DESCRIPTION OF THE TASK:
All the data should be repeated exactly. Any image in it is left out.

SUPPLIED MATERIAL:

==================================================

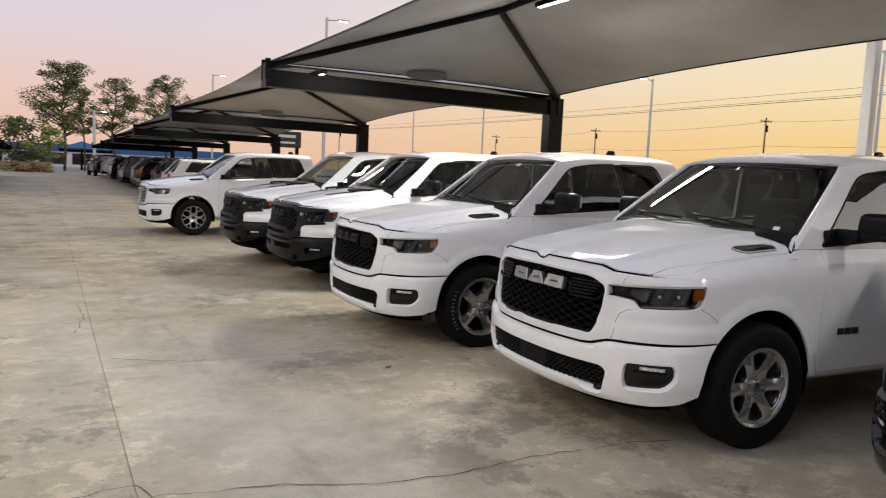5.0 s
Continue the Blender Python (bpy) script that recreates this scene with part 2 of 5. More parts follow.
BULB = mat("lamp_led", (0.9, 0.9, 0.85), rough=0.3, emit=((1.0, 0.93, 0.78), 10.0))

# ---- mesh helpers ----


def link(name, bm, material, parent=None, sharp=0.6, smooth=True):
    for f in bm.faces:
        f.smooth = smooth
    for e in bm.edges:
        if len(e.link_faces) == 2 and e.calc_face_angle(0) > sharp:
            e.smooth = False
    me = bpy.data.meshes.new(name)
    bm.to_mesh(me)
    bm.free()
    for k in (material if isinstance(material, (list, tuple)) else [material]):
        me.materials.append(k)
    ob = new(name, me)
    ob.parent = parent
    return ob


def part(name, bm, material, parent, label=""):
    return tagged(link(name, bm, material, parent), label)


def part_of(name, me, parent, label=""):
    """A further object on a mesh that is already made."""
    ob = new(name, me)
    ob.parent = parent
    return tagged(ob, label)


def empty(name, m, label, category, group=""):
    ob = new(name)
    ob.matrix_world = m
    return tagged(ob, label, category, group)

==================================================

FULL ANSWER:
5.0 s
Continue the Blender Python (bpy) script that recreates this scene with part 2 of 5. More parts follow.
BULB = mat("lamp_led", (0.9, 0.9, 0.85), rough=0.3, emit=((1.0, 0.93, 0.78), 10.0))

# ---- mesh helpers ----


def link(name, bm, material, parent=None, sharp=0.6, smooth=True):
    for f in bm.faces:
        f.smooth = smooth
    for e in bm.edges:
        if len(e.link_faces) == 2 and e.calc_face_angle(0) > sharp:
            e.smooth = False
    me = bpy.data.meshes.new(name)
    bm.to_mesh(me)
    bm.free()
    for k in (material if isinstance(material, (list, tuple)) else [material]):
        me.materials.append(k)
    ob = new(name, me)
    ob.parent = parent
    return ob


def part(name, bm, material, parent, label=""):
    return tagged(link(name, bm, material, parent), label)


def part_of(name, me, parent, label=""):
    """A further object on a mesh that is already made."""
    ob = new(name, me)
    ob.parent = parent
    return tagged(ob, label)


def empty(name, m, label, category, group=""):
    ob = new(name)
    ob.matrix_world = m
    return tagged(ob, label, category, group)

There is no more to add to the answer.